Effective January 12, 1996, close relatives and friends of the deceased victim were allowed to witness executions.
Texas capital offenses
Pursuant to Texas Penal Code Section 19.03, the following crimes are considered capital murder in Texas and punishable by death:
- Murder of a peace officer or firefighter who is acting in the lawful discharge of an official duty and who the person knows is a peace officer or firefighter
- Murder during the commission or attempted commission of a kidnapping, burglary, robbery, aggravated sexual assault, arson, obstruction/retaliation or terroristic threat
- Murder for remuneration or promise of remuneration or employs another to commit murder for remuneration or promise of remuneration
- Murder during escape or attempted escape from a penal institution
- Murder, while incarcerated in a penal institution, of a correctional employee or with the intent to establish, maintain, or participate in a combination or in the profits of a combination
- Murder while incarcerated in a penal institution for a conviction of murder or capital murder
- Murder while incarcerated in a penal institution serving a life sentence or a 99-year sentence for a conviction of aggravated kidnapping, aggravated sexual assault or aggravated robbery
- Murder of more than one person during the same criminal transaction or during different criminal transactions, but the murders are committed pursuant to the same scheme or course of conduct
- Murder of an individual under 10 years of age
- Murder in retaliation for or on account of the service or status of the other person as a judge or justice of the supreme court, the court of criminal appeals, a court of appeals, a district court, a criminal district court, a constitutional county court, a statutory county court, a justice court or a municipal court
Capital punishment in the US
The death penalty is currently authorized by 30 states, the Federal Government and the U.S. Military. While Maryland and New Mexico no longer have death penalty statutes, they do currently incarcerate death-sentenced offenders. The law abolishing the death penalty in these states was not retroactive, it only applies to offenders sentenced after the law was passed.

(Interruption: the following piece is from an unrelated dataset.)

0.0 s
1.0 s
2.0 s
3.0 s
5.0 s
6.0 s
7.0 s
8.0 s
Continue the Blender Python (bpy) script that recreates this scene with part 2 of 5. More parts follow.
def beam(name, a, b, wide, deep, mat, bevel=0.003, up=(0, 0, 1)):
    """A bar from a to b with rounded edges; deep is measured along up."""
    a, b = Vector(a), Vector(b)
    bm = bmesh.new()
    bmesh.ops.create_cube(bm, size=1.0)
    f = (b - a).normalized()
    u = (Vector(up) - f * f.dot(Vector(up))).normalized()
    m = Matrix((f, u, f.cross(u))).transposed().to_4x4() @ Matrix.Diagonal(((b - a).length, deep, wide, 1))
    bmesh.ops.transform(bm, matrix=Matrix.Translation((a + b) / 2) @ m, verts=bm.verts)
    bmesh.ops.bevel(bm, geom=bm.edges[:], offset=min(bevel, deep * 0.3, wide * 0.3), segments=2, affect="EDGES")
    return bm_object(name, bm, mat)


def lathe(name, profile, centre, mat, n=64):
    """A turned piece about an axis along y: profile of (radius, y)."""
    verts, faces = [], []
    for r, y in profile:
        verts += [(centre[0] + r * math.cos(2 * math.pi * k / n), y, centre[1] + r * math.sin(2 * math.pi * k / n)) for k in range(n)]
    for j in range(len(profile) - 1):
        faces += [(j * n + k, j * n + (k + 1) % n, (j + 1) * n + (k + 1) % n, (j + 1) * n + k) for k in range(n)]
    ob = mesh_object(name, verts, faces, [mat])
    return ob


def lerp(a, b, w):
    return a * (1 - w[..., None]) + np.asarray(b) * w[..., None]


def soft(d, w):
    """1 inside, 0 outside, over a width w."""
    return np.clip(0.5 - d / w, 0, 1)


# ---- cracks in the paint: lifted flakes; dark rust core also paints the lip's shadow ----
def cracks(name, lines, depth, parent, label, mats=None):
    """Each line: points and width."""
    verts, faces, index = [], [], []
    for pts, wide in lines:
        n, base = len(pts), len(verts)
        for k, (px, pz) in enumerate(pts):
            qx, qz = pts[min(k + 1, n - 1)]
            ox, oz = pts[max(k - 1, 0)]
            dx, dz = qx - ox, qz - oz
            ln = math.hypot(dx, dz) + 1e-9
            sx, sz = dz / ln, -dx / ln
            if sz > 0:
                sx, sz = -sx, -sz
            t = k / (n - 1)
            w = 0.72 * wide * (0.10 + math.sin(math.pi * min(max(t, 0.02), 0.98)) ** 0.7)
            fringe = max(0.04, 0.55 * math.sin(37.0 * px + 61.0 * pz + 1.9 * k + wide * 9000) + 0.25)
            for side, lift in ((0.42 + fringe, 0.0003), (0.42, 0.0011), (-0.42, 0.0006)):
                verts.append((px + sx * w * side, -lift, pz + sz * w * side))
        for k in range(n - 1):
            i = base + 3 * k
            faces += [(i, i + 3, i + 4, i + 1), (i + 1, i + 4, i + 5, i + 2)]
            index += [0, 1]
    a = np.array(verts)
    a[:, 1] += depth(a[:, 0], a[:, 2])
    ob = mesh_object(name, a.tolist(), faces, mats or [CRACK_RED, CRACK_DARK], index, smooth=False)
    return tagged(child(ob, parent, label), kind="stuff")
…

Texas leads the nation in the number of executions since the death penalty was reinstated in 1976.
California, Florida, Texas and Pennsylvania have the largest death row populations, according to the TDCJ.

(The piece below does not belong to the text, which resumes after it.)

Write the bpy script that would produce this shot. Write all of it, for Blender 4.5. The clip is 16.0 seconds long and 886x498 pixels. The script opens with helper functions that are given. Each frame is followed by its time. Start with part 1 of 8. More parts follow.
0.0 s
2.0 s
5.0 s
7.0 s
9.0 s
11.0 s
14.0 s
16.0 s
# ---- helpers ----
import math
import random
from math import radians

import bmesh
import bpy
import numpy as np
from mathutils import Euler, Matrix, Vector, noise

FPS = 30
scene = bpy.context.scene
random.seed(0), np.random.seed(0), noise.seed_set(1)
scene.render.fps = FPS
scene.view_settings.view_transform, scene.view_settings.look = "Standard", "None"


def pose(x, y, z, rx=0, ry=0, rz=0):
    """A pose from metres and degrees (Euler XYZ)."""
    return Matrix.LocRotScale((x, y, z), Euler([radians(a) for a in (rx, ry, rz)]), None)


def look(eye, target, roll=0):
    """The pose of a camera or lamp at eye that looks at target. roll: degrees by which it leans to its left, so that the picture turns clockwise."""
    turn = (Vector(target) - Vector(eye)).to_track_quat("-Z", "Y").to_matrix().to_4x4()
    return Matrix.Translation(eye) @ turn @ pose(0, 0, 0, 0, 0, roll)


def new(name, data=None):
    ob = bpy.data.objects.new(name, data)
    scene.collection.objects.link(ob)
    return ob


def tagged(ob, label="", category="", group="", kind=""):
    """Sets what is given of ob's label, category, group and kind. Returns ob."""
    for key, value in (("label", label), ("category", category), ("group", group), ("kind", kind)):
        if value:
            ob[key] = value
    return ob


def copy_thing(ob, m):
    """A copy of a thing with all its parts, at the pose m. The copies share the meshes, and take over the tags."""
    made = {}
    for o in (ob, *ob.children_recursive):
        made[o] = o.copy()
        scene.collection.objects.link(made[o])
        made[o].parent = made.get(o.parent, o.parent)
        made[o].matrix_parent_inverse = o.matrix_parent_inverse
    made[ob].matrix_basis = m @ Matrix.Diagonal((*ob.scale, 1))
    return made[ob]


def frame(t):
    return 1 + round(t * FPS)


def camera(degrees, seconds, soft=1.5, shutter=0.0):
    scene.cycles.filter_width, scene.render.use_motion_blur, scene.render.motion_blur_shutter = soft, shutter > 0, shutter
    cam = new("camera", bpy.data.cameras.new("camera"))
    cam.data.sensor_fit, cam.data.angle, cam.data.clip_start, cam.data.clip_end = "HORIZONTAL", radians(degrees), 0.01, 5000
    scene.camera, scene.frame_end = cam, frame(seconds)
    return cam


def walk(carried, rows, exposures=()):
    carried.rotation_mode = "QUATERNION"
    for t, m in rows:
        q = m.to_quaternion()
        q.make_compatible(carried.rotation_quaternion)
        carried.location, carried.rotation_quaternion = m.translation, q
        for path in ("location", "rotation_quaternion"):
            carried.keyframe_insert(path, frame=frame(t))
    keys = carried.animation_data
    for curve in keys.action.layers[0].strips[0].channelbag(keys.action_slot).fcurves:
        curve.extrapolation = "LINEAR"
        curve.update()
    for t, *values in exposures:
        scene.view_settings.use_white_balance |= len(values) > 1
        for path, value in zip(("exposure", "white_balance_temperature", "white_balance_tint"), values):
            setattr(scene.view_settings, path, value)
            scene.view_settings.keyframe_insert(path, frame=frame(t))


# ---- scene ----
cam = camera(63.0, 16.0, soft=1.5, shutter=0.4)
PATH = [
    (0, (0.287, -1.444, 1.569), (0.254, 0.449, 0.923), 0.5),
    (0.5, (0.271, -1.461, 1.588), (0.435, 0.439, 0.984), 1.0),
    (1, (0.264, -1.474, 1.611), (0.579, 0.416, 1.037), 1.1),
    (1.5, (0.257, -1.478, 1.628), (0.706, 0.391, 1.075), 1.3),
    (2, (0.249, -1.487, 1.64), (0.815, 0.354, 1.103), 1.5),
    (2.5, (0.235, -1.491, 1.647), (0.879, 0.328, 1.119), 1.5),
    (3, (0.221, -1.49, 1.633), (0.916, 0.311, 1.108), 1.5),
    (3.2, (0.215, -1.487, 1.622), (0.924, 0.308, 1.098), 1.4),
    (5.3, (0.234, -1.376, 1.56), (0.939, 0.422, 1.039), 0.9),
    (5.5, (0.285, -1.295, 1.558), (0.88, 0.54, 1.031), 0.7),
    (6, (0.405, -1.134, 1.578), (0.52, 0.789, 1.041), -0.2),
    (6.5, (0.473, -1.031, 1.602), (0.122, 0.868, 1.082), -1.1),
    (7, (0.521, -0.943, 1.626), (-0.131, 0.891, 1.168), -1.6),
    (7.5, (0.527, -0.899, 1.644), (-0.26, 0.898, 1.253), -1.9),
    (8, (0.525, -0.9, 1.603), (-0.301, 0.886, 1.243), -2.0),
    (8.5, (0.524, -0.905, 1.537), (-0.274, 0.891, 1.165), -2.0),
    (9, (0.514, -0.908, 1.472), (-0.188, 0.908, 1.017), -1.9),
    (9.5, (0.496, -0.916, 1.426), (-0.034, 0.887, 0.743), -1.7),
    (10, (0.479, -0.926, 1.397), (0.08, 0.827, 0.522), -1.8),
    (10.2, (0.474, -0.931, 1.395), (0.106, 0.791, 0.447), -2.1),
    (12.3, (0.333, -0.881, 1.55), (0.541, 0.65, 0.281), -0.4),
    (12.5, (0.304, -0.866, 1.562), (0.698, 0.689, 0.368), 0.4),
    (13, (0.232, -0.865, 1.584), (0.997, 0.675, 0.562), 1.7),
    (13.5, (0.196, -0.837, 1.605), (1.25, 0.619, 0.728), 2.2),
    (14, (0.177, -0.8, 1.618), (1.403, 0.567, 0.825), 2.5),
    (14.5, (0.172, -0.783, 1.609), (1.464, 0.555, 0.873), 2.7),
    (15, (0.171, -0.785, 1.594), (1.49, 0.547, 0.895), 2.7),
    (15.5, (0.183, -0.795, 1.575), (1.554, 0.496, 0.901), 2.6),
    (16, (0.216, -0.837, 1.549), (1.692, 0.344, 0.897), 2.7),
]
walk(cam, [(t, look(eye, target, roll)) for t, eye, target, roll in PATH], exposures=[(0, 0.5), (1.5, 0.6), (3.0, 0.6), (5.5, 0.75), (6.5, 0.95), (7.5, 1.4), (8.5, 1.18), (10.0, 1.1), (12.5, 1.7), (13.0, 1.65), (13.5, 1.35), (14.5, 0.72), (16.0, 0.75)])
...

As of 2018, 2,743 offenders were on death row in the United States, reports the Death Penalty Information Center.
There are five methods of execution in the United States: lethal injection, electrocution, lethal gas, hanging and firing squad.
For more on capital punishment in the United States, visit the Bureau of Justice Statistics-Capital Punishment.
Texas death row stats
The average time for an inmate to be on death row in Texas prior to their execution is 10.87 years.
Joe Gonzales, Jr., of Potter County, and Steven Renfro, of Harrison County, spent the shortest time on death row prior to being put to death. Gonzales was on death row for 252 days before being executed on September 18, 1966. Renfro served 263 days on death row before his execution on February 8, 1998.
David Powell, of Travis County, and Lester Brower, of Grayson County, are reported as spending the longest amount of time on death row prior to execution. Powell and Bower spent 31 years on death row before their execution dates of June 15, 2010, and June 3, 2015, respectively.
The average ages of executed offenders in Texas is 39.
The youngest offenders who have been put to death were; Jay Pinkerton, of Nueces County, Jesse De La Rosa, of Bexar County, and Toronto Patterson, of Dallas County. The men were all 24-years-old at the time of their executions.
De La Rosa died on May 15, 1985. Exactly a year later, Pinkerton met his fate. Patterson was executed on August 28, 2002.
The oldest individuals to have been executed in the state were; Lester Bower, 67, of Grayson County, William Chappell, 66, of Tarrant County, and Wiliam Rayford, 64, of Dallas County.
Chappel was put to death on November 20, 2002. On June 3, 2015, Bower was executed. Rayford received the lethal injection on January 30, 2018.